Monday, 4 July 2016

Cross Country

Finally I've been back to the pits of New Cross - aided and abetted by Rosie, guerrilla gardener of the highest order. Actually we started at 'her' patch  - the triangle of scrub land near the Sainsburys carpark now covered in wild flowers, chicory, lavender and hardy geraniums (pics to follow). I had pooh-poohed that patch as a lost cause of desolation a couple of years ago, but she has persisted, combatting Sainsburys' habit of mowing over the 'weeds' and got them to stop that nonsense. Apparently they even conceded to plant a tree in the middle of it, which is ok. Anyway she cleared away some of the poppies that had gone over and I brought down some more iris foetidissima and a pink hardy geranium. 

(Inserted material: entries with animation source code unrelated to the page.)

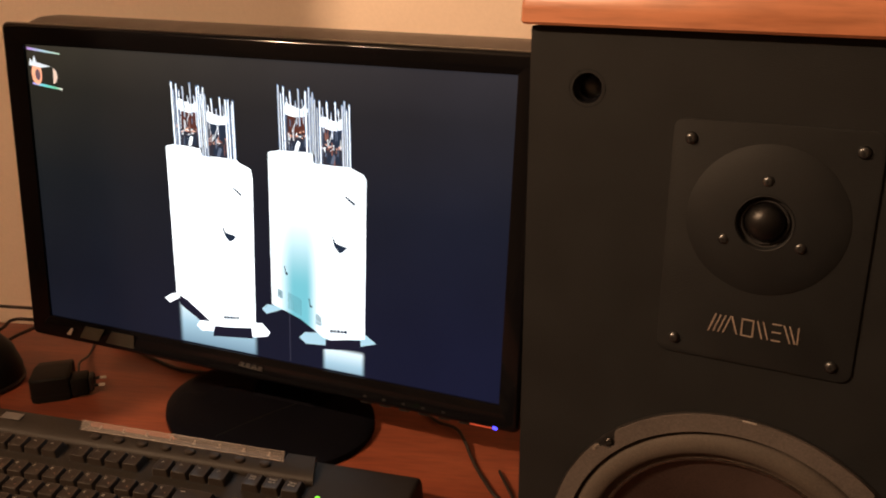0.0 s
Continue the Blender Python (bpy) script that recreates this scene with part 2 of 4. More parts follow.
def tube(name, points, radius, material, parent=None, label="", category="", res=3):
    cu = bpy.data.curves.new(name, "CURVE")
    cu.dimensions, cu.bevel_depth, cu.bevel_resolution, cu.use_fill_caps = "3D", radius, res, True
    sp = cu.splines.new("BEZIER")
    sp.bezier_points.add(len(points) - 1)
    for bp, p in zip(sp.bezier_points, points):
        bp.co = p
        bp.handle_left_type = bp.handle_right_type = "AUTO"
    sp.resolution_u = 12
    tmp = bpy.data.objects.new(name, cu)
    scene.collection.objects.link(tmp)
    bpy.context.view_layer.update()
    me = bpy.data.meshes.new_from_object(tmp.evaluated_get(bpy.context.evaluated_depsgraph_get()))
    bpy.data.objects.remove(tmp)
    me.materials.clear()
    me.materials.append(material)
    me.shade_smooth()
    ob = new(name, me)
    ob.parent = parent
    if parent is None:
        ob.matrix_basis = PLACE
    return tagged(ob, label, category)


def lettering(text, size):
    """The outline of a word as a flat mesh in x and y, centred."""
    cu = bpy.data.curves.new("text", "FONT")
    cu.body, cu.size, cu.align_x, cu.align_y, cu.resolution_u = text, size, "CENTER", "CENTER", 3
    cu.extrude = 0.00012
    tmp = bpy.data.objects.new("text", cu)
    scene.collection.objects.link(tmp)
    bpy.context.view_layer.update()
    me = bpy.data.meshes.new_from_object(tmp.evaluated_get(bpy.context.evaluated_depsgraph_get()))
    bpy.data.objects.remove(tmp)
    return me


def lettering_bm(text, size):
    bm = bmesh.new()
    bm.from_mesh(lettering(text, size))
    return bm


# ---- room ----
ROOM = pose(-0.59, 0.93, 0, 0, 0, WALL_YAW)


def setting(name, bm, material, label, category, m=ROOM):
    ob = new(name, mesh_of(name, bm, material))
    ob.matrix_basis = PLACE @ m
    return tagged(ob, label, category, kind="structure")


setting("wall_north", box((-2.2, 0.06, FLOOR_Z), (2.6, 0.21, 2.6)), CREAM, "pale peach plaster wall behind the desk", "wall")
# panel added out of view to block one bulb from the wall's left part
setting("partition", box((-0.70, 0, FLOOR_Z), (0.0, 0.05, 2.6), 0.002), TAN, "unseen tan panel added to shade the wall's left part", "partition", pose(-1.013, -0.12, 0))
setting("wall_west", box((-2.35, -3.6, FLOOR_Z), (-2.2, 0.21, 2.6)), TAN, "plain unseen wall, tan to hold down bounced light", "wall")
setting("wall_east", box((2.6, -3.6, FLOOR_Z), (2.75, 0.21, 2.6)), TAN, "plain unseen wall, tan to hold down bounced light", "wall")
setting("wall_south", box((-2.35, -3.75, FLOOR_Z), (2.75, -3.6, 2.6)), TAN, "plain unseen wall, tan to hold down bounced light", "wall")
setting("floor", box((-2.35, -3.75, FLOOR_Z - 0.1), (2.75, 0.21, FLOOR_Z)), FLOOR, "dark wooden floor", "floor")
setting("ceiling", box((-2.35, -3.75, 2.6), (2.75, 0.21, 2.7)), CEILING, "plain grey painted ceiling", "ceiling")

# ---- desk ----
desk = empty("desk", ROOM, "red-brown wood-grain laminate desk against the wall", "desk")
part("desktop", box((-0.95, -0.70, DESK - 0.03), (0.86, 0.052, DESK), 0.003), DESK_WOOD, desk)
for x in (-0.93, 0.815):
    part("side_panel", box((x, -0.66, FLOOR_Z), (x + 0.025, 0.02, DESK - 0.03), 0.002), DESK_WOOD, desk)
part("back_panel", box((-0.905, -0.03, 0.3), (0.815, -0.01, DESK - 0.03), 0.002), DESK_WOOD, desk)

# ---- loudspeaker ----
X0, X1, Z0, Z1 = -0.155, 0.1166, DESK, 1.187
WX, WZ = -0.0207, 0.8653
TX, TZ = -0.0205, 1.091
speaker = empty("loudspeaker", pose(0, 0.515, 0), "black two-way loudspeaker without grille, wooden top, on the desk", "loudspeaker")
pegs = [(-0.121, 1.154), (0.078, 1.154)]
baffle = part("baffle", sheet_with_holes(rounded(X0, Z0, X1, Z1, 0.0015, 3), [circle(WX, WZ, 0.1005, 96)] + [circle(x, z, 0.0085, 32) for x, z in pegs], 0, 0.018), VINYL, speaker, "black vinyl front baffle")
part("cabinet", sheet_with_holes(rounded(X0 + 0.001, Z0, X1 - 0.001, Z1 - 0.0012, 0.003, 3), [circle(WX, WZ, 0.1005, 64)] + [circle(x, z, 0.0085, 24) for x, z in pegs], 0.018, 0.31), VINYL, speaker)


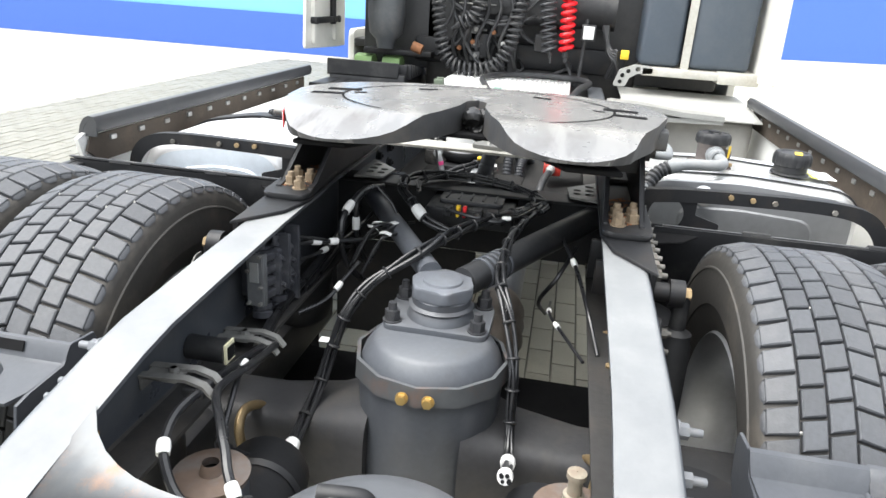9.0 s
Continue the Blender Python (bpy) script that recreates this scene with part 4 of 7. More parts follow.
for p, d, m_ in (((1.72, 0.566, 0.918), (-1, 0, -0.2), TAPE), ((1.5, 0.566, 0.906), (-1, 0, -0.1), TAPE), ((1.6, 0.571, 0.913), (-1, 0, 0), PLASTIC), ((1.8, 0.563, 0.942), (-1, 0, -0.2), PLASTIC)):
    bm = B()
    lathe(bm, p, d, [(0, 0.017), (0.001, 0.0185), (0.004, 0.0185), (0.005, 0.017)], 14)
    part("cable_tie", bm, m_, th)

# bolts on the left rail's outer face
for i, (x, z) in enumerate([(1.661, 0.917), (1.566, 0.913), (1.399, 0.909), (1.3, 0.87), (1.85, 0.955), (1.9, 0.955), (1.1, 0.86), (1.02, 0.95), (-0.293, 0.829), (0.9, 0.955)]):
    bolt(nut_mesh if i != 1 else wide_mesh, RAIL_L, x, 1, RY, z, 13 * i)
for s in (-1, 1):
    r = RAIL_R if s < 0 else RAIL_L
    rows = ([(-0.534, 0.924), (-0.6, 0.894), (-0.637, 0.882), (-0.744, 0.846), (-0.364, 0.765), (-0.055, 0.768), (0.065, 0.845), (0.09, 0.77)] if s < 0 else
            [(-0.552, 0.922), (-0.604, 0.888), (-0.635, 0.88), (-0.643, 0.844), (-0.745, 0.85), (-0.794, 0.838), (-0.742, 0.792), (-0.453, 0.805), (-0.145, 0.863), (-0.15, 0.81), (-0.337, 0.815)])
    for i, (x, z) in enumerate(rows):
        bolt(stud_mesh, r, x, s, RY, z, 19 * i)


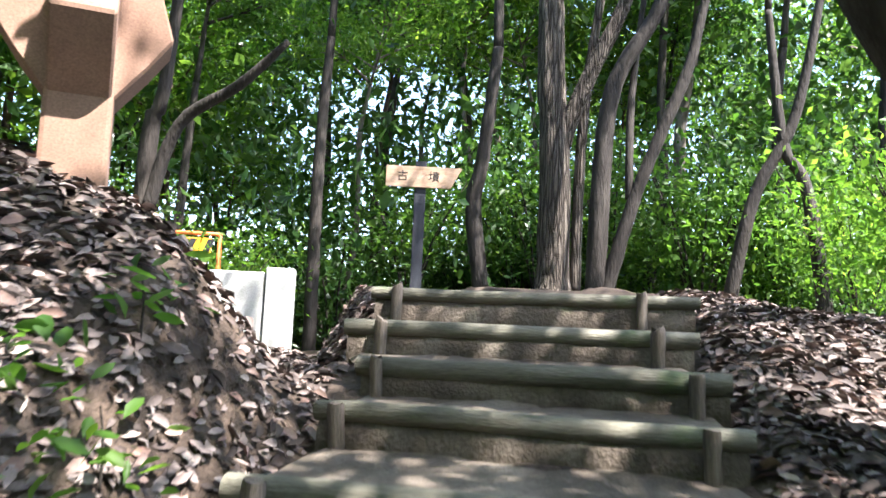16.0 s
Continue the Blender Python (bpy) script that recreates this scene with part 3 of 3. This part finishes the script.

Next up - arms weighed down with the plants I've set by (planted up in heavy London clay), we set off for the pits near the bus stops and shops. This time we concentrated only on the first and largest pit - also the most filthy. Rosie spent over an hour digging out some very tenacious matting type of weed (thus giving the self-seeded sunflowers there some room to grow). 

I did the litter clear up as well as some rough and ready pruning back - of tatty Acanthus leaves, and of the unknown shrubs that were crowding 'my' Fig, Holly and Bay (all of which are otherwise happily growing). R planted a red hot poker, 2 batches of crocosmia, and a penstemon as well as some roots of chicory and rudbeckia. A very nice young man from the Yip Oriental Store gave us water for them. Really hoping no-one a. yanks them up, or b. has a fight on them. Despite the amount of time we spent - and great work was done - there's a lot more weeding and pruning to be done. In fact I went back a couple of days later and put in another day lily, another verbena, and did another whole sack of weeding and pruning. That said the middle 2 pits are doing quite well - they are overcrowded with self-sown flowers and tenacious matting weeds (still) but mostly good. 

Spot the Fig tree thriving in the middle here...

 The Holly and Bay are both doing great at the back of this pit.

The pit at the end nearest the London Particular gets a lot of vandalism (urination?) but the rudbeckia Rosie donated about 3 years ago is going strong.

Friday, 1 January 2016

Botanising the asphalt

New Year's Day 2016. Thought it was Time to revisit NX pits.  

Above: the biggest pit. The Acanthus has come into its own and is now swamping a hardy geranium which really should be moved. As a temporary measure I cut back a few leaves on the Acanthus. The Jack Daniels was underneath it, along with a load of other trash. Several blokes eyed that bottle and didnt dare pick it up. Yet. On the other side I just pulled out a few dead sunflowers and transplanted some of the zillion teasels. 

Below, in one of the middle beds, the Fig tree is making it! Obviously there should not be any leaves on it, but 2015 was the hottest year on record and December stupidly warm. This is the bed with the zillion teasels. I spread them around a bit, but there are still way too many. You can't quite see but the blue thistle - echinops - I planted maybe 2 years ago just beyond the irises is also bedding in well. They seem to be fussy at first and then invincible. Forgot to take a pic of the other side - I added in a pink japanese anemone and more transplanted teasels.

In the next pit along, below, you can see the leucanthemum doing nicely and also flowering 4 months later than normal. Just behind it is a small Holly tree I put in during the summer (its a great plant - but as it turns out is viciously prickly and we already have at least two in our new Telegraph Hill garden). On the right is the summer burnt but now recovering bay tree and in the middle a small hydrangea I rescued from a neighbour's bin [!].  

There's Rosie's red hot pokers growing away. Again these should be dug up and replanted really as it has rudbeckia all mixed up in it but its kind of weird enough doing basic public gardening here (with no-one speaking to me except to say 'where is the station?' - not one 'Happy New Year' or indeed much eye contact). Also, I'm not used to 7 degrees when it has been 13 or so for December, so my hands were actually getting cold. I added in the primrose from our garden today and noted the wild carrot seedlings.

Yeah. Rubbish. Two full binloads of bottles, cans, paper, pens, takeaways, and umbrella and a rank pair of shoes. The least fun bit of planting in NX. Euw.